Job
All lines from the one with "Write the Blender" through the one with "pose from metres", and only those, are to be reproduced exactly, both ends included.

Given entries
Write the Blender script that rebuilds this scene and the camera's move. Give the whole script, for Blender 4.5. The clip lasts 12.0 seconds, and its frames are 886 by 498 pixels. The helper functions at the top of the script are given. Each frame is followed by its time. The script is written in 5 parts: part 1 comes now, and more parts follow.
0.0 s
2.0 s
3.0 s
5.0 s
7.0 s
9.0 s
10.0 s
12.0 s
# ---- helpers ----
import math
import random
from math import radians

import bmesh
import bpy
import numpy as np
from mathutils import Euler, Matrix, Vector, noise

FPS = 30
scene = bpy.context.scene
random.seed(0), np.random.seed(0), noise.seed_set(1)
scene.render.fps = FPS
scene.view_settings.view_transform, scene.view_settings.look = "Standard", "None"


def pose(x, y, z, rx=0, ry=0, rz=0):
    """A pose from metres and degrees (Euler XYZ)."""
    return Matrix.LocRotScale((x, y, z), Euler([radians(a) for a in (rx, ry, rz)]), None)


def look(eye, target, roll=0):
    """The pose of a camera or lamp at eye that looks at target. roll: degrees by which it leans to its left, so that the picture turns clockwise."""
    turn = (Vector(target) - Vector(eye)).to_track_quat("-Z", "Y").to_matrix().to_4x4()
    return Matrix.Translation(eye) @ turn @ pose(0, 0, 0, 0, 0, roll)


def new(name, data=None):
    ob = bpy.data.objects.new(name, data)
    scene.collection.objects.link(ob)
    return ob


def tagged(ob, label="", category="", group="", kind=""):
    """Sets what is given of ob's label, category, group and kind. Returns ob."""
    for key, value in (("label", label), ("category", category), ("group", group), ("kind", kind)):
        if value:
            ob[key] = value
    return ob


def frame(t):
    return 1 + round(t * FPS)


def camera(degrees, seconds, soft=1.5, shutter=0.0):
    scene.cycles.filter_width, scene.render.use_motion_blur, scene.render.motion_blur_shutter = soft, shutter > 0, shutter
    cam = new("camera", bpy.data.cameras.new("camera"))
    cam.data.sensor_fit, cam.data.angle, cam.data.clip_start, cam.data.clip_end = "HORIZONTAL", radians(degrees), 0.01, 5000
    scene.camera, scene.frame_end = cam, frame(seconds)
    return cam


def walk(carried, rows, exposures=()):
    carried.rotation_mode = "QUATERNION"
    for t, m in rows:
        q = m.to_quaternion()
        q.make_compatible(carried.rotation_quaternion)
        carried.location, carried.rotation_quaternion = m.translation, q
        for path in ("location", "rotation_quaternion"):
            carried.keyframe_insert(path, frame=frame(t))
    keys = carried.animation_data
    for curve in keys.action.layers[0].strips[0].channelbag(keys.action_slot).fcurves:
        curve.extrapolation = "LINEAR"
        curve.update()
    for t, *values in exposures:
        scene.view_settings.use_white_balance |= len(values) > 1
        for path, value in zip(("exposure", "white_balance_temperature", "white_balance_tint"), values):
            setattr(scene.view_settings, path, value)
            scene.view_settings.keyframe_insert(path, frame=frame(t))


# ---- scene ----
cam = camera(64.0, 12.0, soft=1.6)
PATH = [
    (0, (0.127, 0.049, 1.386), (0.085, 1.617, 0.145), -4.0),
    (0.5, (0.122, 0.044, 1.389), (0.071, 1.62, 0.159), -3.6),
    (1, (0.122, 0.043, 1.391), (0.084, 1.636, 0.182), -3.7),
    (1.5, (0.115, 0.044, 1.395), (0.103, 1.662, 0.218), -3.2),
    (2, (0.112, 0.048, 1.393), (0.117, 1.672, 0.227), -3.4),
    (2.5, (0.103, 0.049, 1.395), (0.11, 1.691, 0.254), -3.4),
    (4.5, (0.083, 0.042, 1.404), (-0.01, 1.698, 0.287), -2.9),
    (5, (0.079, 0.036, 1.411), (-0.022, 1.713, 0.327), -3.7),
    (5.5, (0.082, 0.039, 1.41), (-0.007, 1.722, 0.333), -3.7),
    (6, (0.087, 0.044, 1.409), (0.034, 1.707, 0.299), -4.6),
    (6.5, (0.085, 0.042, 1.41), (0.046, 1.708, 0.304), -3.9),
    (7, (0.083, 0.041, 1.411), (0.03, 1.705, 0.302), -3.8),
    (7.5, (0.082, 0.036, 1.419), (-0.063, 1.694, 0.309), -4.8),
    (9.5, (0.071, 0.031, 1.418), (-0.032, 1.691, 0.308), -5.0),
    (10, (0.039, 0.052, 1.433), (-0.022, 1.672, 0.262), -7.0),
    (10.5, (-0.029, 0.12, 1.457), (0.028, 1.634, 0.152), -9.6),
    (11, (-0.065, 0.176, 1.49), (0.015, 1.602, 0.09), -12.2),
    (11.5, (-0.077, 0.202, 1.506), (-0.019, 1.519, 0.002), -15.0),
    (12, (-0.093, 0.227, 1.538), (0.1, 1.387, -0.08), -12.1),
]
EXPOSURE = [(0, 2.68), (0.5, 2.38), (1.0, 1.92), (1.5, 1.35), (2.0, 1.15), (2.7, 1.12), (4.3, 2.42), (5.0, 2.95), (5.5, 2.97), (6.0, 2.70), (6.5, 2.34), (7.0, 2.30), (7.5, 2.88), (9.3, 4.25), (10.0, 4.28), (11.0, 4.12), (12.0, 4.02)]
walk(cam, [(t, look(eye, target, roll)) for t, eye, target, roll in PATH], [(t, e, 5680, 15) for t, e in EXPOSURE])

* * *

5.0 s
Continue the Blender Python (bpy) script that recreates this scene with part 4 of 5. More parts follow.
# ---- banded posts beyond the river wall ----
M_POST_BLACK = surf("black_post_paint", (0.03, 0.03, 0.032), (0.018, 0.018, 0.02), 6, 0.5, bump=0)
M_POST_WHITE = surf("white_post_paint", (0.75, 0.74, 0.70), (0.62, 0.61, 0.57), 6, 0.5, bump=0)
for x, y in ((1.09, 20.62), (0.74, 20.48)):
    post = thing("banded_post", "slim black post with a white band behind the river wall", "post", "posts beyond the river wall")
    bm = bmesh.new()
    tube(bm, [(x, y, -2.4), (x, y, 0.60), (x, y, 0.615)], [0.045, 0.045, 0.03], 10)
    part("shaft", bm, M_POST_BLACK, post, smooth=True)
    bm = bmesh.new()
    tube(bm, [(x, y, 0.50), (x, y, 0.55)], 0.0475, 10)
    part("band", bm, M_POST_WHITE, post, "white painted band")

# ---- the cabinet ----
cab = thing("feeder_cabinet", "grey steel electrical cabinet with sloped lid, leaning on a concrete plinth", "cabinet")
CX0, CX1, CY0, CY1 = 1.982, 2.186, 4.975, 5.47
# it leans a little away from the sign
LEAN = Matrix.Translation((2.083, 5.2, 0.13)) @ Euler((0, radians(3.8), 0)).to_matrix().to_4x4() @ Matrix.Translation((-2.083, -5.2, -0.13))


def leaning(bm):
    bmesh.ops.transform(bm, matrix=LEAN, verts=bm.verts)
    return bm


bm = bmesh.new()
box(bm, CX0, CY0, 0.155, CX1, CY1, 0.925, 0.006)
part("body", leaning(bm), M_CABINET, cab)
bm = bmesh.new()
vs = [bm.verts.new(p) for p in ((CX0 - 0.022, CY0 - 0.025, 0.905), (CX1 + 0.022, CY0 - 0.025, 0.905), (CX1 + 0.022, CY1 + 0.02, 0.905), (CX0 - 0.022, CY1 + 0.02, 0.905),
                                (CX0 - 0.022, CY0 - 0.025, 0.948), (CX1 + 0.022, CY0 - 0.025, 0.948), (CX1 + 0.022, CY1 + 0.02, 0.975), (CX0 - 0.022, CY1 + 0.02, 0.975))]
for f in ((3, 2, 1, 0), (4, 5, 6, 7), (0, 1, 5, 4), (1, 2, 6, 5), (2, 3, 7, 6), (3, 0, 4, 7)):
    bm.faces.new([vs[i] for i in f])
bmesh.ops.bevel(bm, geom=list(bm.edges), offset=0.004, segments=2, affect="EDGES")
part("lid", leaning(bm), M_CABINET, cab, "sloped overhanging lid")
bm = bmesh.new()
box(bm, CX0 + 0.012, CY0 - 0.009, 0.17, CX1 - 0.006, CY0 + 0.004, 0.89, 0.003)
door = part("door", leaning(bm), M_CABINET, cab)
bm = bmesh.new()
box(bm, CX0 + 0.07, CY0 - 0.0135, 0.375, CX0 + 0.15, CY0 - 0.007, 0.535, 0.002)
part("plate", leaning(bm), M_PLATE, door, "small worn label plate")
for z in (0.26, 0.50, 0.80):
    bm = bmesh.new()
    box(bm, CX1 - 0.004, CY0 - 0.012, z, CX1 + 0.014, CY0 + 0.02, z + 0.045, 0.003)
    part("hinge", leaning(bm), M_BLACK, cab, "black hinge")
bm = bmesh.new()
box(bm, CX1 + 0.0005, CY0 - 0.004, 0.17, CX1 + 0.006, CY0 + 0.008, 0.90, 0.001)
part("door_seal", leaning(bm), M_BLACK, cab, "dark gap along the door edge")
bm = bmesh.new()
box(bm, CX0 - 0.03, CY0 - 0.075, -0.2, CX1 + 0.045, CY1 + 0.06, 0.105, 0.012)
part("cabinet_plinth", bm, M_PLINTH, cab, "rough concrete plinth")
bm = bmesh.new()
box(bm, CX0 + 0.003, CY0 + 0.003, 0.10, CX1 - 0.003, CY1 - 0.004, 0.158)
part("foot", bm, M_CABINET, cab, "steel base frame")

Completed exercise
Write the Blender script that rebuilds this scene and the camera's move. Give the whole script, for Blender 4.5. The clip lasts 12.0 seconds, and its frames are 886 by 498 pixels. The helper functions at the top of the script are given. Each frame is followed by its time. The script is written in 5 parts: part 1 comes now, and more parts follow.
0.0 s
2.0 s
3.0 s
5.0 s
7.0 s
9.0 s
10.0 s
12.0 s
# ---- helpers ----
import math
import random
from math import radians

import bmesh
import bpy
import numpy as np
from mathutils import Euler, Matrix, Vector, noise

FPS = 30
scene = bpy.context.scene
random.seed(0), np.random.seed(0), noise.seed_set(1)
scene.render.fps = FPS
scene.view_settings.view_transform, scene.view_settings.look = "Standard", "None"


def pose(x, y, z, rx=0, ry=0, rz=0):
    """A pose from metres and degrees (Euler XYZ)."""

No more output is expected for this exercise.